I just upgraded to Fangtooth and I’m trying to create Instances. However anytime I upload an ISO via the GUI it constantly stops at 80-90% with the wolloding error:
Error (0)
Http failure response for https://***: 0 Unknown Error
When I check for the file via:
zfs list -t volume
I get a partially uploaded file. Is there a way I can either fix the upload via the GUI or transfer the ISO another route?
My issue was different but I was able to fix it. Since it was uploading to high 80% mark I figured it might be a timeout of sorts and if so i needed a few more seconds of upload time within the timeout. Turned off wifi and connect straight to my router and was able to successfully upload to 100%. Seems like there’s some sort of timeout thats set pretty low for ISO uploads.
I want to raise serious concerns regarding the current state of TrueNAS, particularly its ability to support virtual machines—a core advertised feature.
When I upgraded to TrueNAS Community Edition 25.04.00, I did so with full awareness that issues might arise. As a technically capable user, I expected to encounter bugs and was prepared to implement workarounds where necessary. That’s part of working with a newer platform. However, the problems I’ve encountered go far beyond typical beta instability—they reflect a lack of basic functionality in one of the two primary use cases for TrueNAS: virtualization and storage.
Most critically, the inability to reliably upload Windows installation ISOs—which often exceed 5GB—makes the system unfit for standard VM provisioning tasks. The platform only allows ISO uploads through a single mechanism in the web UI. That upload process routinely fails with timeouts and offers no alternative path for uploading large files (e.g., via SSH, dataset mounting, or external storage), no meaningful logs, and no documentation on where the UI stores uploaded files. Without the ability to attach ISO files or even access where they’re stored, the process dead-ends.
For example:
On one server, I was able to upload a Windows installer ISO without issue after having issues trying to migrate VM after update.
My other Windows Server VM, on an identical system which I was able to migrated after the update, began randomly shutting down and corrupting system and configuration files.
I’ve been trying to upload the same ISO on this system going on four days without success.
Attempts to locate the upload file location via SSH or find have failed, due to hidden file structure and undocumented paths preventing me from uploading the ISO through alternative methods.
After backing up a known-good configuration, I planned to spin up a fresh VM—an operation that should be simple and routine. Instead, I’ve spent several days unable to even get to the point of attaching an ISO.
I understood the risks of adopting this version early, and I’ve already worked through known challenges. But a platform meant for reliable storage and virtualization must support its fundamental use cases out of the box—or at the very least, provide documented workarounds when problems arise.
Now, I’m beyond the point of rolling back to the previous version of TrueNAS, and I’m left with a system that can no longer fulfill one of its core functions.
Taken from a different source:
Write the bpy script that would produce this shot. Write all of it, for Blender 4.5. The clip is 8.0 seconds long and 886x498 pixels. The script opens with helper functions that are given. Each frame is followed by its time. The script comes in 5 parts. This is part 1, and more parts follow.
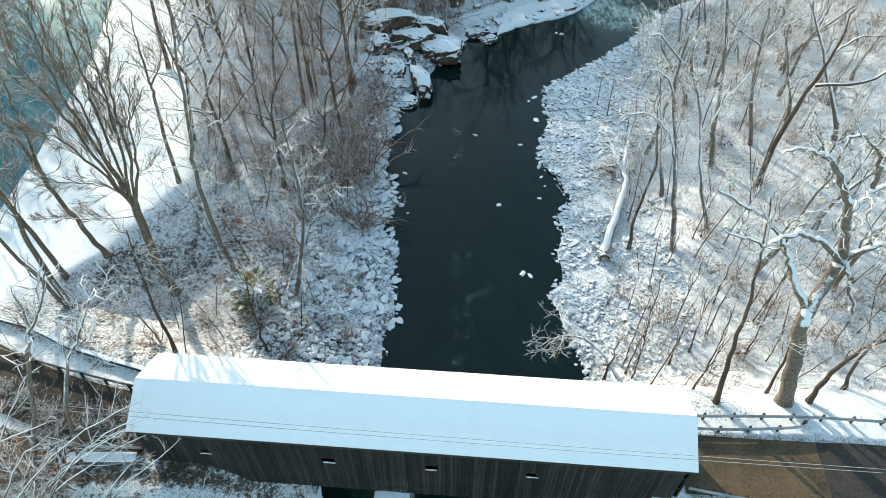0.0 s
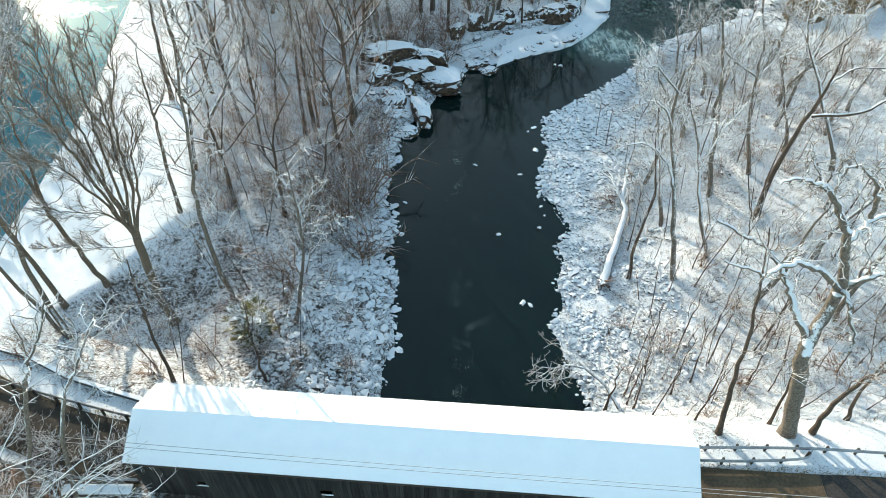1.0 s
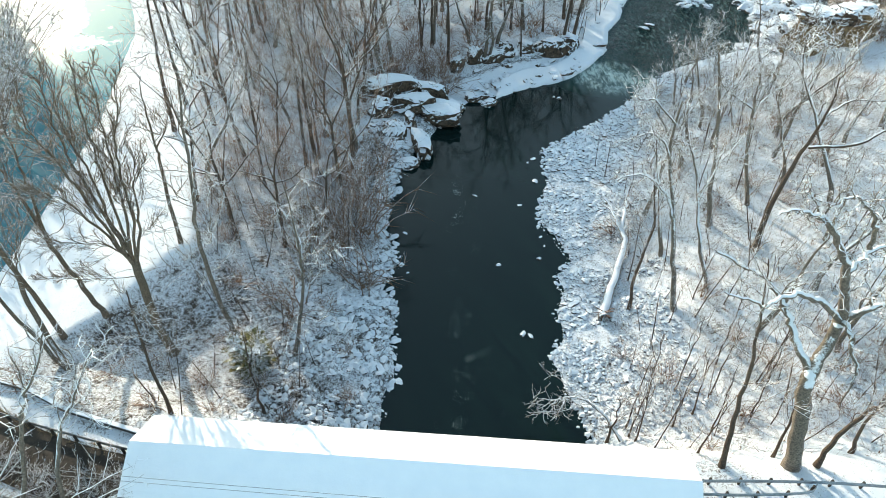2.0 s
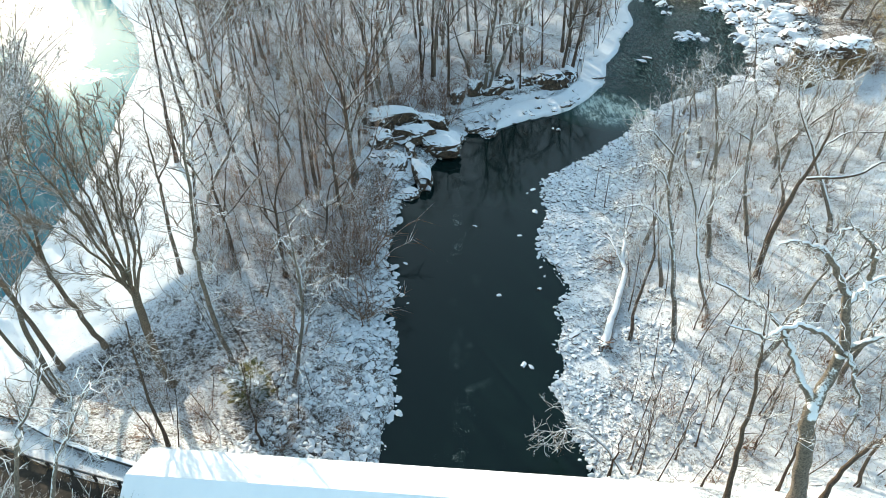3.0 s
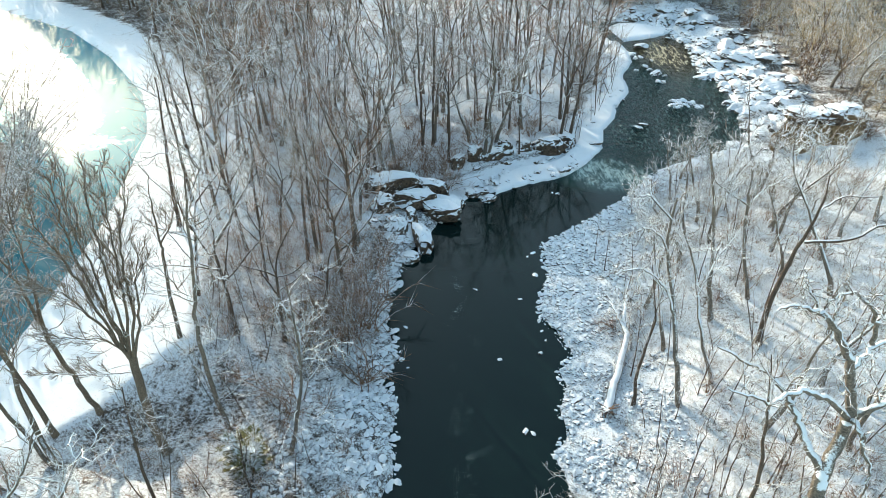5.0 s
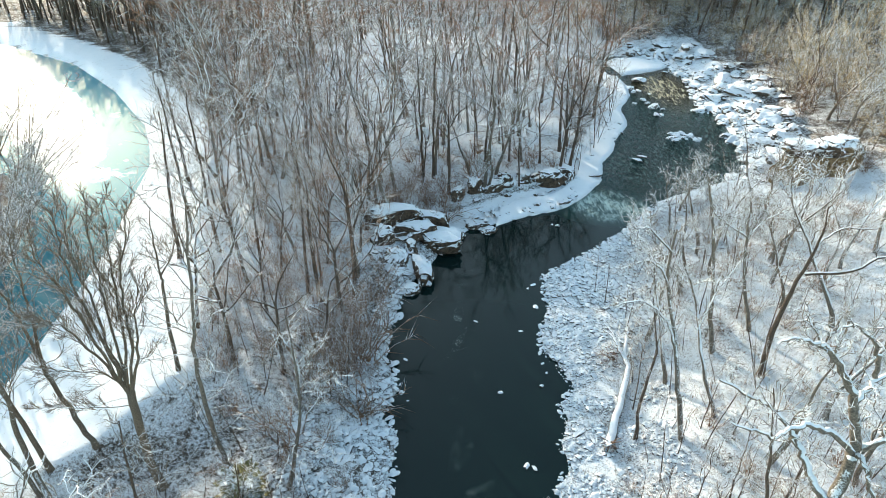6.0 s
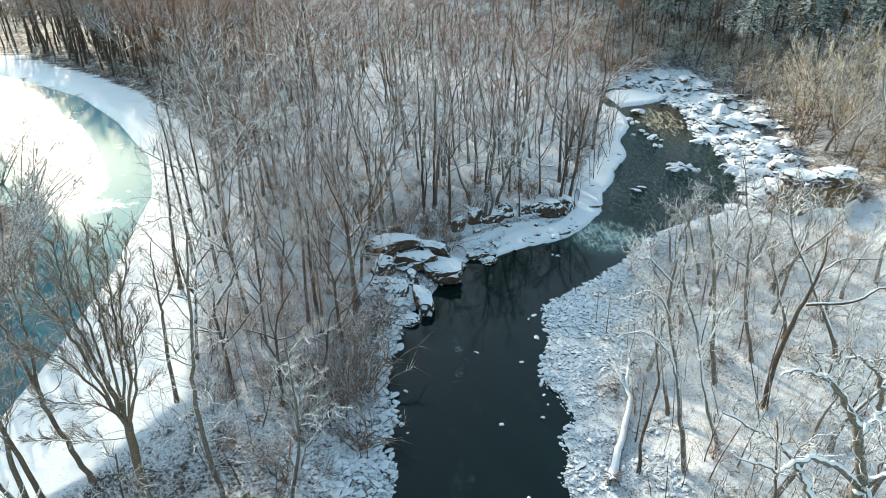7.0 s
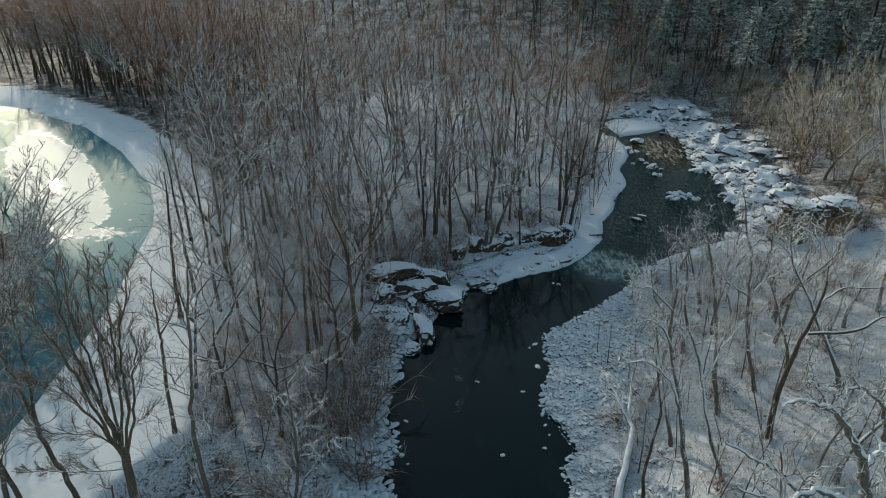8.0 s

I strongly urge the development team to address this with urgency:
Provide alternative methods for ISO upload (SSH path, dataset use, or removable storage).
Improve the reliability and speed of the existing ISO upload mechanism.
Offer visibility into where uploaded ISOs are stored or cached.
Document current limitations clearly, along with workarounds where available.
All of which should have been addressed prior to releasing the update as these are known issues with the new VM management system they adopted/modified for their use.
Until these issues are resolved, TrueNAS Community Edition 25.04.00 cannot be considered a viable platform for running Windows virtual machines. These are not edge cases—they are core functionality failures that affect a wide range of users.
I had a similar issue with an ISO from the GUI (maybe a timeout?)
Anyway, had success loading it via the command line: $ sudo incus storage volume import Alice /mnt/Alice/Miscellaneous/Software/xyz.iso xyz.iso --type=iso
Alice is the name of the pool
/mnt/Alice/Miscellaneous/ is the location of the source iso file
xyz.iso is the name of the file
This loads directly from the filesystem into the incus store.